--- START OF Input ---

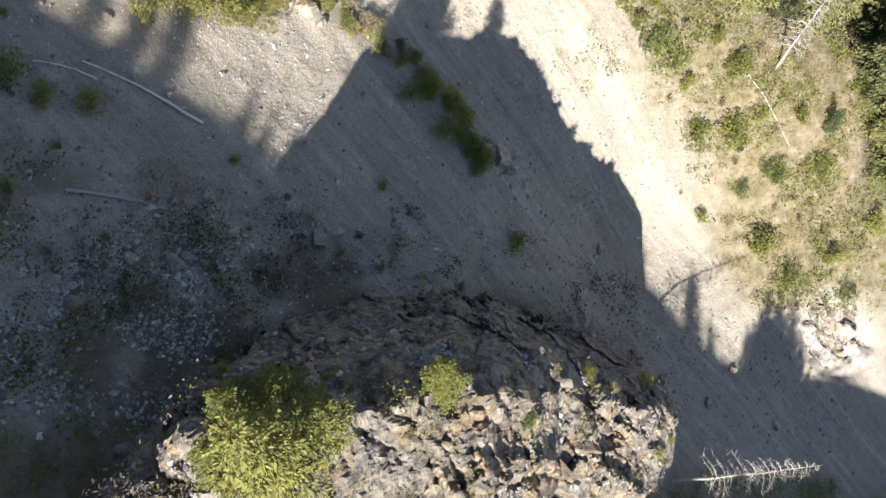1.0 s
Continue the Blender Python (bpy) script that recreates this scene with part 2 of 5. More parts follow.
M_FIN = make_fin()
M_ROCK = make_rock("weathered_rock", (0.78, 0.765, 0.75))
M_PALE = make_rock("pale_block", (1.02, 1.0, 0.975))
M_STONE = make_stone("scree_stone")
M_STRATA = make_stone("strata_block", [(0, (0.13, 0.12, 0.11)), (0.4, (0.21, 0.195, 0.177)), (0.75, (0.29, 0.27, 0.243)), (1, (0.43, 0.405, 0.37))])
M_WHITE = make_stone("white_stone", [(0, (0.22, 0.205, 0.188)), (0.6, (0.36, 0.34, 0.31)), (1, (0.5, 0.48, 0.44))])
M_RUBBLE = make_stone("rubble_stone", [(0, (0.12, 0.112, 0.105)), (0.4, (0.24, 0.225, 0.205)), (0.8, (0.37, 0.35, 0.32)), (1, (0.55, 0.525, 0.48))])
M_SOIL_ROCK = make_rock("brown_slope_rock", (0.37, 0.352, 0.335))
M_LEDGE = make_rock("ledge_rock", (0.92, 0.9, 0.87))
M_CLIFF = make_rock("cliff_rock", (0.5, 0.485, 0.47))
M_TAN = make_rock("tan_earth", (1.45, 1.18, 0.85))
M_DARK = make_rock("dark_shale", (0.5, 0.465, 0.43))
M_GRASS = make_leaf("dry_grass", (0.16, 0.14, 0.06), (0.27, 0.23, 0.11), (0.38, 0.33, 0.18), 0.3)
M_ROAD = make_road()
M_NEEDLE = make_leaf("fir_needles", (0.02, 0.031, 0.016), (0.072, 0.085, 0.035), (0.178, 0.176, 0.078), 0.08)
M_NEEDLE_OLD = make_leaf("old_fir_needles", (0.036, 0.042, 0.014), (0.092, 0.095, 0.027), (0.185, 0.172, 0.055), 0.15)
M_NEEDLE_CREST = make_leaf("crest_fir_needles", (0.075, 0.085, 0.022), (0.165, 0.172, 0.048), (0.28, 0.27, 0.09), 0.3)
M_NEEDLE_MID = make_leaf("mid_fir_needles", (0.044, 0.058, 0.032), (0.108, 0.12, 0.062), (0.195, 0.195, 0.108), 0.25, True)
M_NEEDLE_WOOD = make_leaf("near_wood_needles", (0.036, 0.05, 0.024), (0.108, 0.12, 0.05), (0.205, 0.203, 0.088), 0.2, True)
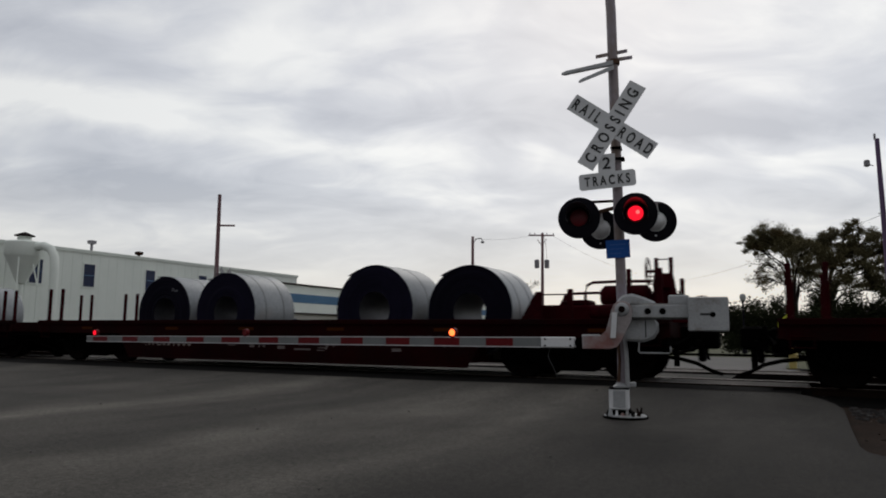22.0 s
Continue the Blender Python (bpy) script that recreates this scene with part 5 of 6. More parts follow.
def build_works():
    hall = street("white_factory_hall", "long white metal-clad factory hall with tall dark windows", "building")
    hall.matrix_basis = framed((-22.64, 34.69, 0.0)) @ Matrix.Diagonal((0.76, 0.76, 0.76, 1)) @ Matrix.Translation((0, 0, 0.31))
    w, length, eave, FRONT = 20.0, 25.5, 6.72, -4.26
    sh = Shape().loft([[(0, y, -0.4), (-w, y, -0.4), (-w, y, 6.0), (-w / 2, y, 6.55), (0, y, eave)] for y in (FRONT, length)])
    part("wall", sh, SIDING, hall, "", False)
    ribs = Shape()
    for k in range(41):
        ribs.box(0.0, 0.012, -4.1 + 0.72 * k, -4.05 + 0.72 * k, 0, eave - 0.1)
    for k in range(26):
        ribs.box(-0.4 - 0.77 * k, -0.35 - 0.77 * k, FRONT - 0.012, FRONT, 0, eave - 0.15 - 0.026 * k)
    part("siding_ribs", ribs, SIDING, hall, "", False)
    trim = Shape().box(-0.05, 0.10, FRONT - 0.1, length + 0.1, eave - 0.10, eave + 0.06)
    part("eave_trim", trim, SIDING, hall, "", False)
    roof = Shape().loft([[(0.12, y, eave + 0.02), (-w / 2, y, 6.57), (-w - 0.1, y, 6.02), (-w - 0.1, y, 6.12), (-w / 2, y, 6.67), (0.12, y, eave + 0.12)] for y in (FRONT - 0.12, length + 0.1)])
    part("gable_trim", Shape().loft([[(0.1, y, eave - 0.02), (-w / 2, y, 6.50), (-w, y, 5.95), (-w, y, 6.15), (-w / 2, y, 6.70), (0.1, y, eave + 0.15)] for y in (FRONT - 0.19, FRONT - 0.125)]), ROOF, hall, "thin brown edge of the roof", False)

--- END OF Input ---

▸ **Exercise**: From the line with "6. More parts follow." to the last line of the material, give every line again exactly, and only those lines.

▸ **Final result**:
Continue the Blender Python (bpy) script that recreates this scene with part 5 of 6. More parts follow.
def build_works():
    hall = street("white_factory_hall", "long white metal-clad factory hall with tall dark windows", "building")
    hall.matrix_basis = framed((-22.64, 34.69, 0.0)) @ Matrix.Diagonal((0.76, 0.76, 0.76, 1)) @ Matrix.Translation((0, 0, 0.31))
    w, length, eave, FRONT = 20.0, 25.5, 6.72, -4.26
    sh = Shape().loft([[(0, y, -0.4), (-w, y, -0.4), (-w, y, 6.0), (-w / 2, y, 6.55), (0, y, eave)] for y in (FRONT, length)])
    part("wall", sh, SIDING, hall, "", False)
    ribs = Shape()
    for k in range(41):
        ribs.box(0.0, 0.012, -4.1 + 0.72 * k, -4.05 + 0.72 * k, 0, eave - 0.1)
    for k in range(26):
        ribs.box(-0.4 - 0.77 * k, -0.35 - 0.77 * k, FRONT - 0.012, FRONT, 0, eave - 0.15 - 0.026 * k)
    part("siding_ribs", ribs, SIDING, hall, "", False)
    trim = Shape().box(-0.05, 0.10, FRONT - 0.1, length + 0.1, eave - 0.10, eave + 0.06)
    part("eave_trim", trim, SIDING, hall, "", False)
    roof = Shape().loft([[(0.12, y, eave + 0.02), (-w / 2, y, 6.57), (-w - 0.1, y, 6.02), (-w - 0.1, y, 6.12), (-w / 2, y, 6.67), (0.12, y, eave + 0.12)] for y in (FRONT - 0.12, length + 0.1)])
    part("gable_trim", Shape().loft([[(0.1, y, eave - 0.02), (-w / 2, y, 6.50), (-w, y, 5.95), (-w, y, 6.15), (-w / 2, y, 6.70), (0.1, y, eave + 0.15)] for y in (FRONT - 0.19, FRONT - 0.125)]), ROOF, hall, "thin brown edge of the roof", False)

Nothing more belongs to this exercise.